◆ **Supplied data**:
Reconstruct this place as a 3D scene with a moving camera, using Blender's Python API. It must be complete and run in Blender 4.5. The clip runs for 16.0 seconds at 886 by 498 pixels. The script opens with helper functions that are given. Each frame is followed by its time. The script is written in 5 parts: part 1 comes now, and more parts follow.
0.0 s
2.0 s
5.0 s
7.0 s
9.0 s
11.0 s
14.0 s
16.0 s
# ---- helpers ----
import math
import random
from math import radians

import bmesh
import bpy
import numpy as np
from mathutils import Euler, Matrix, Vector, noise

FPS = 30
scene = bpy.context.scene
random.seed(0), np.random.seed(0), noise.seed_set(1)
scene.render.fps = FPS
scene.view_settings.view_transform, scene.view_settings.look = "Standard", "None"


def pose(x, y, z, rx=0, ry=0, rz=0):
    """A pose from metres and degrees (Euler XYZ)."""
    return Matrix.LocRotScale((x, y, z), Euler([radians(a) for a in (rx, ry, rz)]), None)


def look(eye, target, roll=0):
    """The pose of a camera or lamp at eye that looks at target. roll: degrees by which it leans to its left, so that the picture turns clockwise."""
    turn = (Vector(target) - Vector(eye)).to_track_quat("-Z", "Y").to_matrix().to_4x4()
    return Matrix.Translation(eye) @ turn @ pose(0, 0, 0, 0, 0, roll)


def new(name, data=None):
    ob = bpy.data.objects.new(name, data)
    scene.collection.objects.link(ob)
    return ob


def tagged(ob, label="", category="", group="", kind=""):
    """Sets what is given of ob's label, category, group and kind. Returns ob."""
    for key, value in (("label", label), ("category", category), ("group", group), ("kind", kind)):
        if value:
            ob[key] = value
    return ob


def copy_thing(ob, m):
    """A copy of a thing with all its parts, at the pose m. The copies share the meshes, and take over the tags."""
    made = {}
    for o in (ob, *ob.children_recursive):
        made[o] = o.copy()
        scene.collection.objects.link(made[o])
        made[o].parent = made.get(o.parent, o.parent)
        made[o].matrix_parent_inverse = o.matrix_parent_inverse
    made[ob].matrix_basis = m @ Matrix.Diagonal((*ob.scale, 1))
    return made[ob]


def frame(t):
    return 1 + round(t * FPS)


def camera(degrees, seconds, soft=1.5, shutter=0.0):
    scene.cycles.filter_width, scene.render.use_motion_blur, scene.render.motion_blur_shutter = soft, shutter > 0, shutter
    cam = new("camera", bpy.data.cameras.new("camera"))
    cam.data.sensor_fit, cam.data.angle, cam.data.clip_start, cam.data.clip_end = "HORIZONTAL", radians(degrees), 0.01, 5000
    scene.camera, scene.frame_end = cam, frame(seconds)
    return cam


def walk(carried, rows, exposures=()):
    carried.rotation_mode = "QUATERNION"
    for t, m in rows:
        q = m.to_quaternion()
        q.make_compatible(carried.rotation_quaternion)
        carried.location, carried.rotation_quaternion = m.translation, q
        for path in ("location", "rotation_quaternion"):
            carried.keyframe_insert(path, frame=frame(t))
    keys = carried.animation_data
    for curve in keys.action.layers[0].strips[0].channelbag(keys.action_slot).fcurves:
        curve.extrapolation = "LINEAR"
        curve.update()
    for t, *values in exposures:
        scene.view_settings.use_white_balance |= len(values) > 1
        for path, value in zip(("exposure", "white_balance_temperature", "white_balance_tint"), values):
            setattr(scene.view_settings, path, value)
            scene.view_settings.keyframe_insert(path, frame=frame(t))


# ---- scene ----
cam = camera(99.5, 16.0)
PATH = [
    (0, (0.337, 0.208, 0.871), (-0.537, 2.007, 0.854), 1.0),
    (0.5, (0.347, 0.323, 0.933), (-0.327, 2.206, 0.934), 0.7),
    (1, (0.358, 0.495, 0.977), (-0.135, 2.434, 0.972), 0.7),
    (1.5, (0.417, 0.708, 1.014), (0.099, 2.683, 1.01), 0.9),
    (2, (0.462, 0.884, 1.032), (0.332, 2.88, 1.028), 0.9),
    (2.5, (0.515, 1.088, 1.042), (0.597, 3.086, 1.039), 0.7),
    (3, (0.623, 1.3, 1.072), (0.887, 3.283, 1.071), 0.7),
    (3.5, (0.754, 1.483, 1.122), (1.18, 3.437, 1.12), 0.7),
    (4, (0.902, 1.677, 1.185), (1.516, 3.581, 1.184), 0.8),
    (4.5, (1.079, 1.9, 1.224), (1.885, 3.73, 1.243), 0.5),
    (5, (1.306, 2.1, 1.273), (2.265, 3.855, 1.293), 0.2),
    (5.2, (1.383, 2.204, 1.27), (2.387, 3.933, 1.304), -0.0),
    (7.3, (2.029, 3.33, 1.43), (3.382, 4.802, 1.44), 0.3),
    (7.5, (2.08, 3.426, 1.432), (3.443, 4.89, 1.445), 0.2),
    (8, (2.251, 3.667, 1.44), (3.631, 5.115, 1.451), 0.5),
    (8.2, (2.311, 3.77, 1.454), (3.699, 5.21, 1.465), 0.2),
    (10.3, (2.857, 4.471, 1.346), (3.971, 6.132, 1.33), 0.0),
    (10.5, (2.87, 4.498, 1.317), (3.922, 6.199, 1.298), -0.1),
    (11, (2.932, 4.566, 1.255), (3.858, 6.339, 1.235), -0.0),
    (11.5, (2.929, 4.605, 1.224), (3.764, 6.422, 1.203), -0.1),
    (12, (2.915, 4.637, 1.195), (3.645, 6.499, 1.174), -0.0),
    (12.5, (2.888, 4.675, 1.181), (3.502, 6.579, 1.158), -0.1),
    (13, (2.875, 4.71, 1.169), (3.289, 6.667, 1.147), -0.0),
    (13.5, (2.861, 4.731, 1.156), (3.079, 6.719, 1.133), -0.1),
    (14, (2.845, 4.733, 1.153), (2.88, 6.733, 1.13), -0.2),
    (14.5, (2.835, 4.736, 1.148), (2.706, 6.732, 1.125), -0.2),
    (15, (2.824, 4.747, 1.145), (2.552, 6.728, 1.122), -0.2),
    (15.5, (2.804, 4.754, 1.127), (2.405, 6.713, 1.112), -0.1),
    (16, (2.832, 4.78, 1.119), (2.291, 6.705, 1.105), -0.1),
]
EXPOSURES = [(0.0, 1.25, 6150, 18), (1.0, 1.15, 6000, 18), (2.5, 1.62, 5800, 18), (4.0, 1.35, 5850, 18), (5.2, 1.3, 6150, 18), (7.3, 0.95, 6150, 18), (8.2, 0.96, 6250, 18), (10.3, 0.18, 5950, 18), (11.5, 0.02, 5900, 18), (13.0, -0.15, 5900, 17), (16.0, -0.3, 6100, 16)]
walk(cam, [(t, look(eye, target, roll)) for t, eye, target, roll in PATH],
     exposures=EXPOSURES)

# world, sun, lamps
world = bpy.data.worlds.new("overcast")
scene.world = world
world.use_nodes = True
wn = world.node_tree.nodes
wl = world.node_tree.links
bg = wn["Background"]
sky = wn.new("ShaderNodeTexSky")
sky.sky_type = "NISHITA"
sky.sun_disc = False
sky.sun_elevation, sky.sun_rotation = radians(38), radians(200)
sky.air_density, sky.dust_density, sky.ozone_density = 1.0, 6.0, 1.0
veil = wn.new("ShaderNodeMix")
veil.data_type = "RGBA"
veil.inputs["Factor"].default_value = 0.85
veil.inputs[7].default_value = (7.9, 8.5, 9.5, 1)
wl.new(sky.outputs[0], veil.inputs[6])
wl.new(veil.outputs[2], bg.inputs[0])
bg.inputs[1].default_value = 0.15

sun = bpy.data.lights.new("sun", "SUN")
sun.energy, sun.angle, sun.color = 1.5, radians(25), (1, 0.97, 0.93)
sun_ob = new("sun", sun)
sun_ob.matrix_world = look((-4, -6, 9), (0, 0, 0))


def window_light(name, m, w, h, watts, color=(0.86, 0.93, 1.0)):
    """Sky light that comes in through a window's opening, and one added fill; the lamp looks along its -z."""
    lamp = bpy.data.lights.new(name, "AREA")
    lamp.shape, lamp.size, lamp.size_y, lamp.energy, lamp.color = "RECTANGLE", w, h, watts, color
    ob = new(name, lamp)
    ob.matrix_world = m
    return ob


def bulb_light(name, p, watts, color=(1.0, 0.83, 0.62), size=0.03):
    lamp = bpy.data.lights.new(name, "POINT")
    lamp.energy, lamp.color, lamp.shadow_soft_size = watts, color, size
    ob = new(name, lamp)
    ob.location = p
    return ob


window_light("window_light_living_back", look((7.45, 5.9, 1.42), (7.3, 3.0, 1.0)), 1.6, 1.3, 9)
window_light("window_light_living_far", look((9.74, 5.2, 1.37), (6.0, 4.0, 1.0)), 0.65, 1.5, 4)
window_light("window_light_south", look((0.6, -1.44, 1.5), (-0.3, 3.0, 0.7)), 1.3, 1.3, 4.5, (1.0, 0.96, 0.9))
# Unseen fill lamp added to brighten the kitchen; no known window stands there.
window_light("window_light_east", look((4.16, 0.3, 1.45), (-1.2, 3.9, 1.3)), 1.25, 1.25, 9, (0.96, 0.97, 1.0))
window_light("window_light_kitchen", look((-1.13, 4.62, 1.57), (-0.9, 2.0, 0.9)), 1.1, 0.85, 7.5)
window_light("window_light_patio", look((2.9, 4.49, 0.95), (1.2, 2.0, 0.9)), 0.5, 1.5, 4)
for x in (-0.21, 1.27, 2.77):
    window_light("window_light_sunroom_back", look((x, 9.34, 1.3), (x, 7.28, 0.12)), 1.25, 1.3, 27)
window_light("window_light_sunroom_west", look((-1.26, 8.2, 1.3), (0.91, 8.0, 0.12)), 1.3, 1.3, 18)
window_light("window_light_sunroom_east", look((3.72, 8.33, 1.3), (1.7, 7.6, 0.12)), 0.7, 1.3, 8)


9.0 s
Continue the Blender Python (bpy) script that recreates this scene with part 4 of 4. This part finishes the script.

◆ **The problem**:
Extract exactly the run of lines beginning at the line with "radians(degrees), 0.01, 5000" and ending at the line with "scene.view_settings.keyframe_insert(path, frame=frame(t))", including both ends and nothing beyond them.

◆ **Completed task**:
    cam.data.sensor_fit, cam.data.angle, cam.data.clip_start, cam.data.clip_end = "HORIZONTAL", radians(degrees), 0.01, 5000
    scene.camera, scene.frame_end = cam, frame(seconds)
    return cam


def walk(carried, rows, exposures=()):
    carried.rotation_mode = "QUATERNION"
    for t, m in rows:
        q = m.to_quaternion()
        q.make_compatible(carried.rotation_quaternion)
        carried.location, carried.rotation_quaternion = m.translation, q
        for path in ("location", "rotation_quaternion"):
            carried.keyframe_insert(path, frame=frame(t))
    keys = carried.animation_data
    for curve in keys.action.layers[0].strips[0].channelbag(keys.action_slot).fcurves:
        curve.extrapolation = "LINEAR"
        curve.update()
    for t, *values in exposures:
        scene.view_settings.use_white_balance |= len(values) > 1
        for path, value in zip(("exposure", "white_balance_temperature", "white_balance_tint"), values):
            setattr(scene.view_settings, path, value)
            scene.view_settings.keyframe_insert(path, frame=frame(t))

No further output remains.